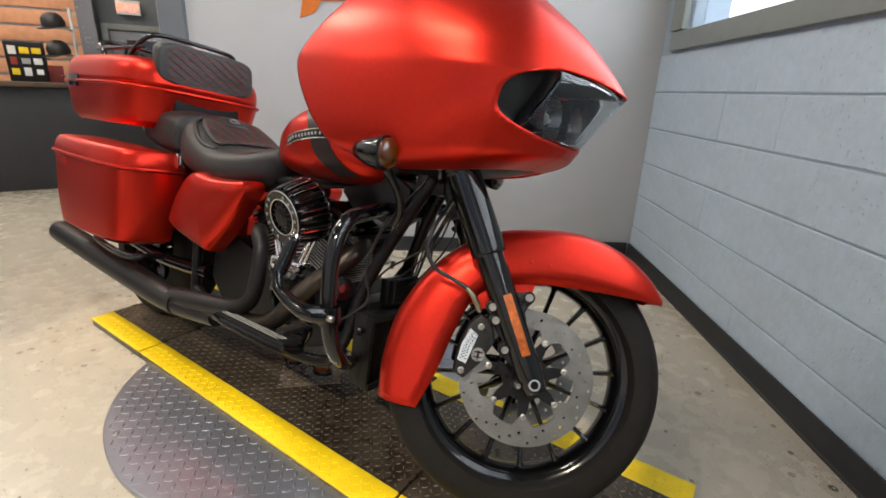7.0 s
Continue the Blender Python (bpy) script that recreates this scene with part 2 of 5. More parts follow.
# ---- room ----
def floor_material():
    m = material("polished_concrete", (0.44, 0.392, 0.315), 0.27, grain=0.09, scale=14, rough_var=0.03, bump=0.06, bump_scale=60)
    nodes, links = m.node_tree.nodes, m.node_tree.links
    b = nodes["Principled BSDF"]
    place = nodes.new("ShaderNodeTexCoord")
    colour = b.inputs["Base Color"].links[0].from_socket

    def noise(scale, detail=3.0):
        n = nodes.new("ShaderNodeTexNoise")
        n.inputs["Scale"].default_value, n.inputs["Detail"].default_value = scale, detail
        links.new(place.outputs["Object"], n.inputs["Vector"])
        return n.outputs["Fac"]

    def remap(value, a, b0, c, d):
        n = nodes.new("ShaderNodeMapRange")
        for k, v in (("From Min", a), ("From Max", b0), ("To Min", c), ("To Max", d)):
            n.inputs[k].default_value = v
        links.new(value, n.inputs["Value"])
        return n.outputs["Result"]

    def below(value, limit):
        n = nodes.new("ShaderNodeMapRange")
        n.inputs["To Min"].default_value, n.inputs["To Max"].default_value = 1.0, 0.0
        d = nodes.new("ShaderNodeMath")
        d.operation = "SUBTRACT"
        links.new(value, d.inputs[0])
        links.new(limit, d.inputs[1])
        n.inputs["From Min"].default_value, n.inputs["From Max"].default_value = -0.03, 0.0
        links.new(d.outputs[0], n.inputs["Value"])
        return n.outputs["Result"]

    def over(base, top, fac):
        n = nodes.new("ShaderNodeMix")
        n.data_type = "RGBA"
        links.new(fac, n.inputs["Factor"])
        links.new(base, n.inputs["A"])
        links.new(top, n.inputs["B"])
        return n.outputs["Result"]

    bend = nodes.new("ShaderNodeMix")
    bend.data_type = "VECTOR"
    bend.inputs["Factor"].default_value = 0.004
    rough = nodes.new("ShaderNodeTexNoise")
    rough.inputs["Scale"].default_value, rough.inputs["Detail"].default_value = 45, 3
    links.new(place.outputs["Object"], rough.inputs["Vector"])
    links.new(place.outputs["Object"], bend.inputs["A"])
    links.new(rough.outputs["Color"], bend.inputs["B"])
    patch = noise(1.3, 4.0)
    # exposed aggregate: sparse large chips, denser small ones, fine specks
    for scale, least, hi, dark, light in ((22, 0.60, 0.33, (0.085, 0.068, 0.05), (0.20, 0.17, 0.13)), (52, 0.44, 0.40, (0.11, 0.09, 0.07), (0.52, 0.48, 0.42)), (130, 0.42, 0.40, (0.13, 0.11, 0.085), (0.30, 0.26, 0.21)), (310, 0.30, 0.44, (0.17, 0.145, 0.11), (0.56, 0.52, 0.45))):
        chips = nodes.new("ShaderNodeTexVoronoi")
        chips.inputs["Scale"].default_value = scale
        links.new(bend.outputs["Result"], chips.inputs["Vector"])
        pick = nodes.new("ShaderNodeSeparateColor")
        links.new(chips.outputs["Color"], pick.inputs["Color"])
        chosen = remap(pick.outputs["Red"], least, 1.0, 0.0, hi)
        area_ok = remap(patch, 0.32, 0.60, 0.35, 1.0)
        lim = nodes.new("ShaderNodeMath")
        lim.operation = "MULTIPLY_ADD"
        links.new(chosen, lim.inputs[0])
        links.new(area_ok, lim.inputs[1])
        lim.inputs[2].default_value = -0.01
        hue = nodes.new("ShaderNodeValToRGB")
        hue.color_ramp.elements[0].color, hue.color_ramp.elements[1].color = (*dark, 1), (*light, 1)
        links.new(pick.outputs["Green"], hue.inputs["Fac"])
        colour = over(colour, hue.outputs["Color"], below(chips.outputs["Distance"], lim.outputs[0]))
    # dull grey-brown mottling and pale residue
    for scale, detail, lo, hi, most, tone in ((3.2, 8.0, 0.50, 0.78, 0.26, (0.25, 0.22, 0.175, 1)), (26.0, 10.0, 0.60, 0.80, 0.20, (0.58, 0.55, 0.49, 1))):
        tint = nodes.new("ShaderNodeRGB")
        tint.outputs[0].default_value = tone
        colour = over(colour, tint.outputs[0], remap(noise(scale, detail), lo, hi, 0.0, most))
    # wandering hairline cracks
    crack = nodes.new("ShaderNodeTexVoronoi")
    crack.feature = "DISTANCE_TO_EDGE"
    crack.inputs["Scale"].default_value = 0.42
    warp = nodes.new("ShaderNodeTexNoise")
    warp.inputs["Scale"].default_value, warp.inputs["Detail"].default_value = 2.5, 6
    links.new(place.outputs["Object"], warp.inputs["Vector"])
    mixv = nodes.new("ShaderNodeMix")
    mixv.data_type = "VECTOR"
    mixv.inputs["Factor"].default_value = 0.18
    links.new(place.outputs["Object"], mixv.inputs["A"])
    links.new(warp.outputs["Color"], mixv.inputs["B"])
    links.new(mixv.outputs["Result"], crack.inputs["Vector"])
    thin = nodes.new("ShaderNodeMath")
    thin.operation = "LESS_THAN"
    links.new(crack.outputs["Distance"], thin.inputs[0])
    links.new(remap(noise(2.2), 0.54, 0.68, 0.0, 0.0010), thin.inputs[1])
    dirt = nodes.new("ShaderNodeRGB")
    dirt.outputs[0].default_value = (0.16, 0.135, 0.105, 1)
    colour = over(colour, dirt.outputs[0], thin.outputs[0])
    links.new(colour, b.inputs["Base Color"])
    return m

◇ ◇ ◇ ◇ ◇

**Set exercise:**
Reproduce the listing exactly. Leave its pictures out.

**Problem solution:**
7.0 s
Continue the Blender Python (bpy) script that recreates this scene with part 2 of 5. More parts follow.
# ---- room ----
def floor_material():
    m = material("polished_concrete", (0.44, 0.392, 0.315), 0.27, grain=0.09, scale=14, rough_var=0.03, bump=0.06, bump_scale=60)
    nodes, links = m.node_tree.nodes, m.node_tree.links
    b = nodes["Principled BSDF"]
    place = nodes.new("ShaderNodeTexCoord")
    colour = b.inputs["Base Color"].links[0].from_socket

    def noise(scale, detail=3.0):
        n = nodes.new("ShaderNodeTexNoise")
        n.inputs["Scale"].default_value, n.inputs["Detail"].default_value = scale, detail
        links.new(place.outputs["Object"], n.inputs["Vector"])
        return n.outputs["Fac"]

    def remap(value, a, b0, c, d):
        n = nodes.new("ShaderNodeMapRange")
        for k, v in (("From Min", a), ("From Max", b0), ("To Min", c), ("To Max", d)):
            n.inputs[k].default_value = v
        links.new(value, n.inputs["Value"])
        return n.outputs["Result"]

    def below(value, limit):
        n = nodes.new("ShaderNodeMapRange")
        n.inputs["To Min"].default_value, n.inputs["To Max"].default_value = 1.0, 0.0
        d = nodes.new("ShaderNodeMath")
        d.operation = "SUBTRACT"
        links.new(value, d.inputs[0])
        links.new(limit, d.inputs[1])
        n.inputs["From Min"].default_value, n.inputs["From Max"].default_value = -0.03, 0.0
        links.new(d.outputs[0], n.inputs["Value"])
        return n.outputs["Result"]

    def over(base, top, fac):
        n = nodes.new("ShaderNodeMix")
        n.data_type = "RGBA"
        links.new(fac, n.inputs["Factor"])
        links.new(base, n.inputs["A"])
        links.new(top, n.inputs["B"])
        return n.outputs["Result"]

    bend = nodes.new("ShaderNodeMix")
    bend.data_type = "VECTOR"
    bend.inputs["Factor"].default_value = 0.004
    rough = nodes.new("ShaderNodeTexNoise")
    rough.inputs["Scale"].default_value, rough.inputs["Detail"].default_value = 45, 3
    links.new(place.outputs["Object"], rough.inputs["Vector"])
    links.new(place.outputs["Object"], bend.inputs["A"])
    links.new(rough.outputs["Color"], bend.inputs["B"])
    patch = noise(1.3, 4.0)
    # exposed aggregate: sparse large chips, denser small ones, fine specks
    for scale, least, hi, dark, light in ((22, 0.60, 0.33, (0.085, 0.068, 0.05), (0.20, 0.17, 0.13)), (52, 0.44, 0.40, (0.11, 0.09, 0.07), (0.52, 0.48, 0.42)), (130, 0.42, 0.40, (0.13, 0.11, 0.085), (0.30, 0.26, 0.21)), (310, 0.30, 0.44, (0.17, 0.145, 0.11), (0.56, 0.52, 0.45))):
        chips = nodes.new("ShaderNodeTexVoronoi")
        chips.inputs["Scale"].default_value = scale
        links.new(bend.outputs["Result"], chips.inputs["Vector"])
        pick = nodes.new("ShaderNodeSeparateColor")
        links.new(chips.outputs["Color"], pick.inputs["Color"])
        chosen = remap(pick.outputs["Red"], least, 1.0, 0.0, hi)
        area_ok = remap(patch, 0.32, 0.60, 0.35, 1.0)
        lim = nodes.new("ShaderNodeMath")
        lim.operation = "MULTIPLY_ADD"
        links.new(chosen, lim.inputs[0])
        links.new(area_ok, lim.inputs[1])
        lim.inputs[2].default_value = -0.01
        hue = nodes.new("ShaderNodeValToRGB")
        hue.color_ramp.elements[0].color, hue.color_ramp.elements[1].color = (*dark, 1), (*light, 1)
        links.new(pick.outputs["Green"], hue.inputs["Fac"])
        colour = over(colour, hue.outputs["Color"], below(chips.outputs["Distance"], lim.outputs[0]))
    # dull grey-brown mottling and pale residue
    for scale, detail, lo, hi, most, tone in ((3.2, 8.0, 0.50, 0.78, 0.26, (0.25, 0.22, 0.175, 1)), (26.0, 10.0, 0.60, 0.80, 0.20, (0.58, 0.55, 0.49, 1))):
        tint = nodes.new("ShaderNodeRGB")
        tint.outputs[0].default_value = tone
        colour = over(colour, tint.outputs[0], remap(noise(scale, detail), lo, hi, 0.0, most))
    # wandering hairline cracks
    crack = nodes.new("ShaderNodeTexVoronoi")
    crack.feature = "DISTANCE_TO_EDGE"
    crack.inputs["Scale"].default_value = 0.42
    warp = nodes.new("ShaderNodeTexNoise")
    warp.inputs["Scale"].default_value, warp.inputs["Detail"].default_value = 2.5, 6
    links.new(place.outputs["Object"], warp.inputs["Vector"])
    mixv = nodes.new("ShaderNodeMix")
    mixv.data_type = "VECTOR"
    mixv.inputs["Factor"].default_value = 0.18
    links.new(place.outputs["Object"], mixv.inputs["A"])
    links.new(warp.outputs["Color"], mixv.inputs["B"])
    links.new(mixv.outputs["Result"], crack.inputs["Vector"])
    thin = nodes.new("ShaderNodeMath")
    thin.operation = "LESS_THAN"
    links.new(crack.outputs["Distance"], thin.inputs[0])
    links.new(remap(noise(2.2), 0.54, 0.68, 0.0, 0.0010), thin.inputs[1])
    dirt = nodes.new("ShaderNodeRGB")
    dirt.outputs[0].default_value = (0.16, 0.135, 0.105, 1)
    colour = over(colour, dirt.outputs[0], thin.outputs[0])
    links.new(colour, b.inputs["Base Color"])
    return m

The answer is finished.